Short exercise>
Reproduce the listing word for word, leaving every picture behind.

Data shown>

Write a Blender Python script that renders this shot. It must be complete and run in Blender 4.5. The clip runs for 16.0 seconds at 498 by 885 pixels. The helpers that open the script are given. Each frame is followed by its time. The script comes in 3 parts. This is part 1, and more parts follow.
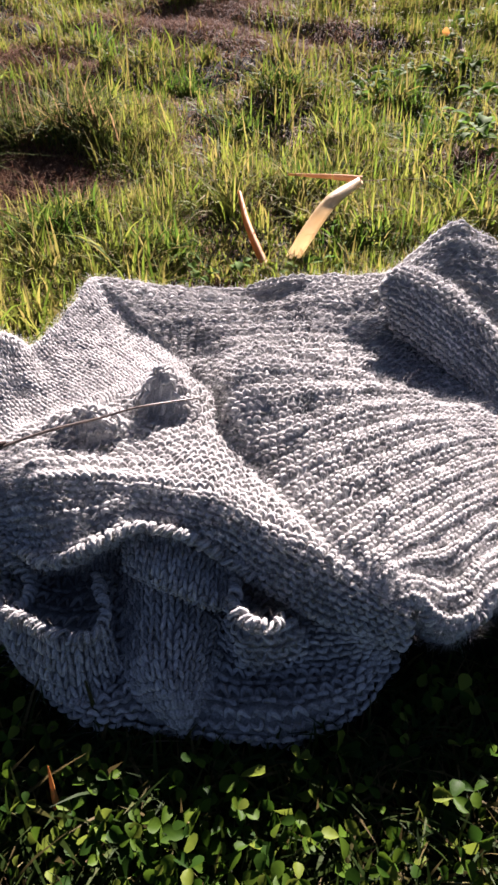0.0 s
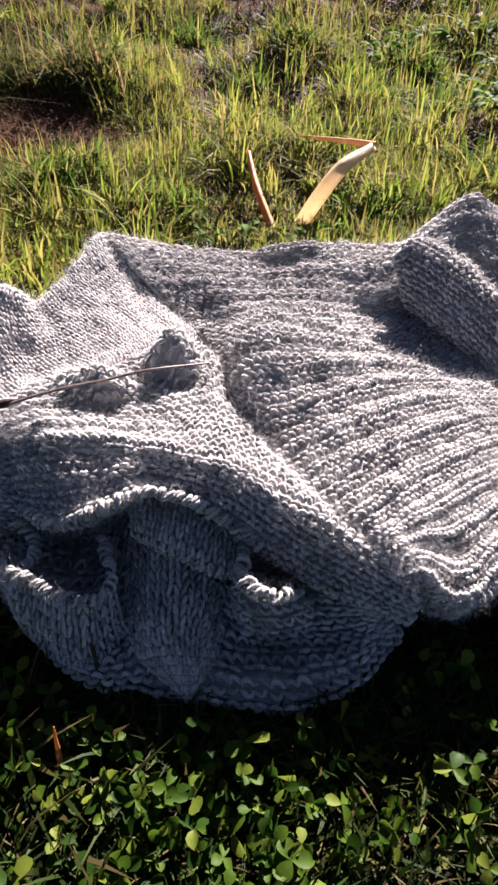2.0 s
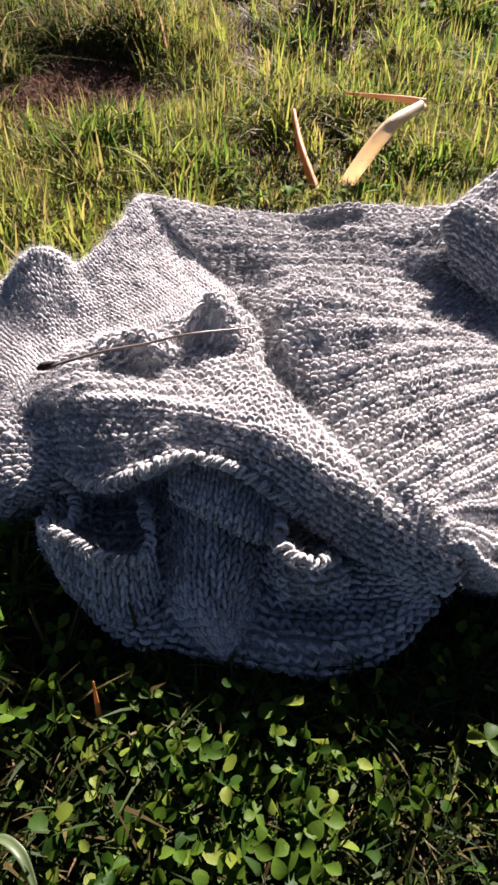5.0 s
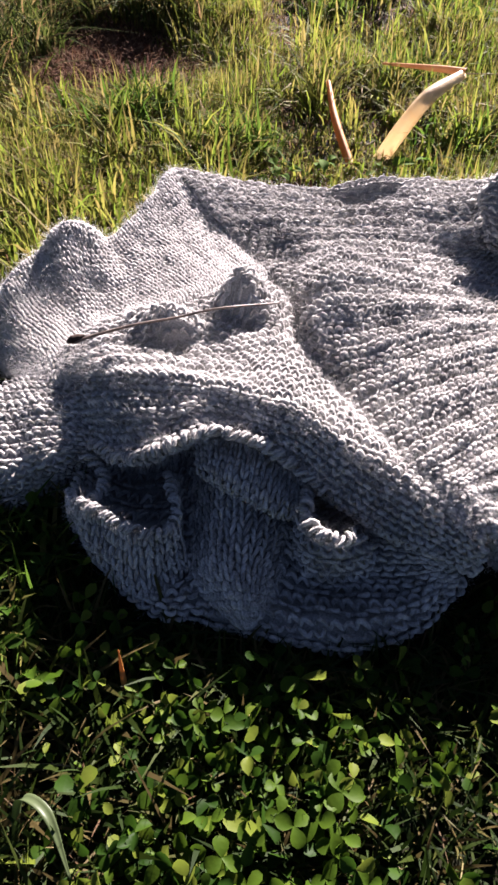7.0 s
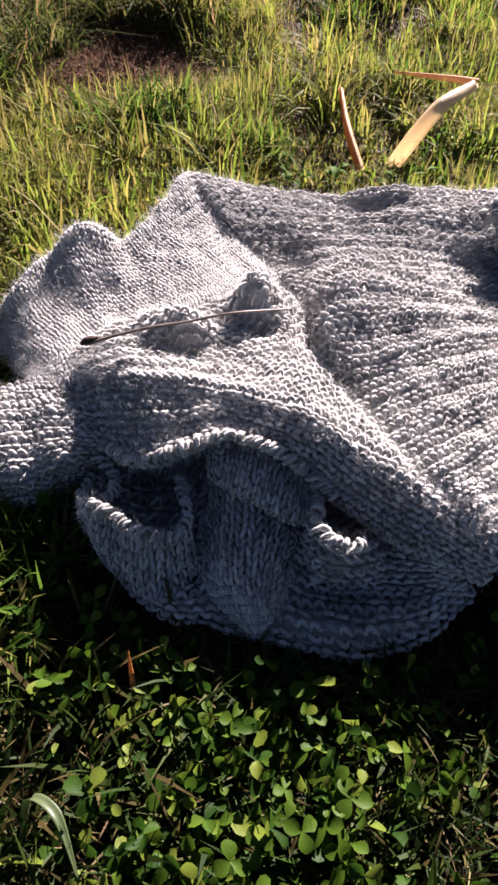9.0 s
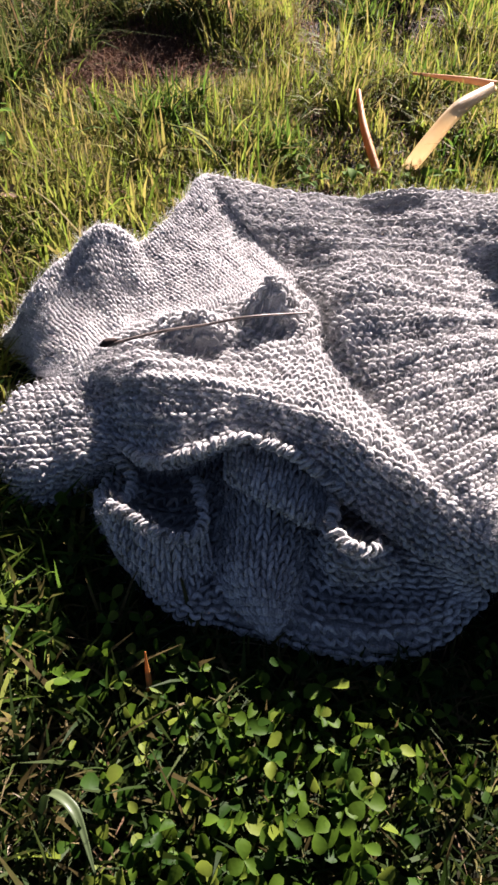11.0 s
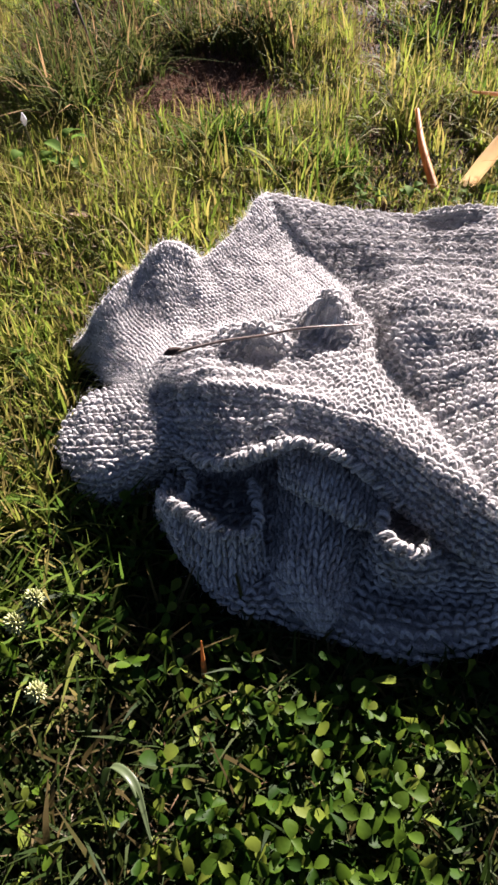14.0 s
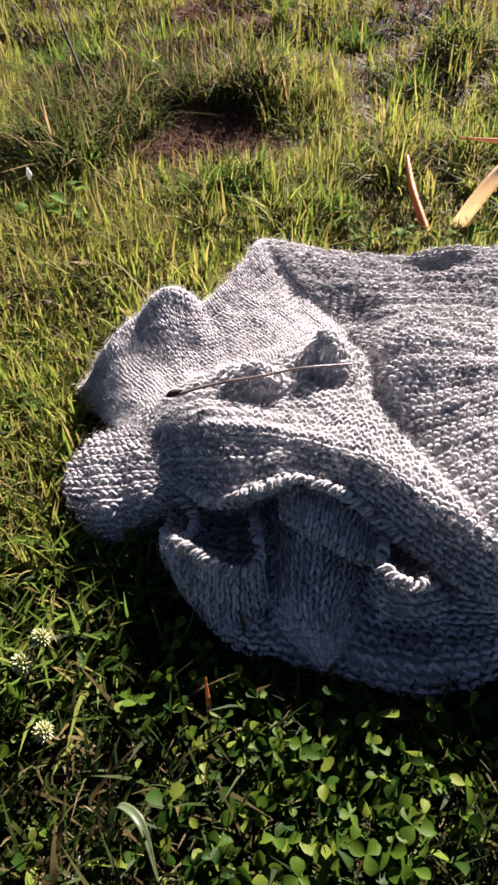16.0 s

Completed task>
Write a Blender Python script that renders this shot. It must be complete and run in Blender 4.5. The clip runs for 16.0 seconds at 498 by 885 pixels. The helpers that open the script are given. Each frame is followed by its time. The script comes in 3 parts. This is part 1, and more parts follow.
0.0 s
2.0 s
5.0 s
7.0 s
9.0 s
11.0 s
14.0 s
16.0 s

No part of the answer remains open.